The Ugandan government has rejected a report by an international organisation accusing it of failure to fulfil its responsibilities to defend people in war-ravished northern Uganda, saying the report was “completely unfair”.
The report by the aid organisation, Christian Aid, condemned what it described as a shirking of the governments responsibilities to protect the people of the north “borne out of a lack of will”. It accused the government of herding civilians into camps ostensibly in order to protect them from the Lords Resistance Army (LRA) rebels without offering those living in camps the protection they need.
The LRA has for 18 years carried out a terror campaign in the north, frequently attacking villages and trading centres, murdering or torturing civilians and abducting scores of children for forcible recruitment as soldiers, porters or sex slaves.
“Government ordered the population into camps in 1996. This imposes a duty on government to defend the camps so that the interned civilians can speedily resume a normal life.
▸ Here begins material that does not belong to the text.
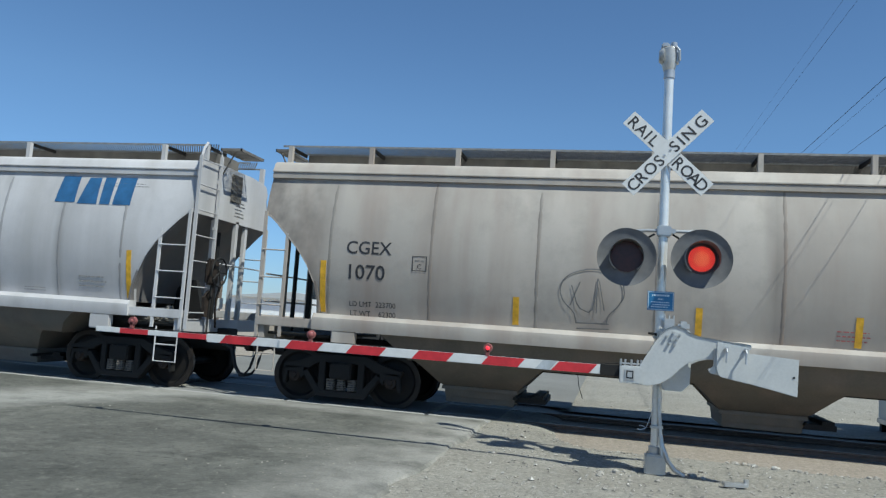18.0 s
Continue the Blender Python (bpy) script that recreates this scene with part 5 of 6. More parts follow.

The government has failed to fulfil these international responsibilities,” the report said.
The report cited Labuje camp near the town of Kitgum. Christian Aid officials claim that they visited the camp one night and there were no Ugandan army soldiers anywhere in sight.
Speaking to IRIN the spokesman for the Ministry of Defence Maj. Shaban Bantariza said: – There have been virtually no abductions near Kitgum for a while. How do you think this is possible without army protection? LRA vice chief is under orders to abduct as many children as possible. If a camp is not protected, he would do this.
He added: – These are military operations and of course the soldiers are not always visible. But there is no camp without soldiers.
The report also said that the governments Operation Iron Fist – a military crackdown on LRA bases in southern Sudan – had been “a catastrophe for the people of northern Uganda” and that the war in the north was being sustained by army officers who make money out of opaque accounting procedures in the payment of soldiers salaries.
It referred to the “ghost soldiers” scandal, in which thousands of dollars were misappropriated for salaries of nonexistent soldiers.
Bantariza described the statement as “nonsense”. – The army would be a lot richer and better off with no war. Every penny is being spent on fuel for vehicles, weapons because of this war, he said.
The LRA killed more than 300 internally displaced people in February when they attacked a camp in Barlonyo, near Lira town. The army blamed the deaths on the laxity of local commanders who, it said, had allowed the displaced to set up a camp in an area that was not well protected.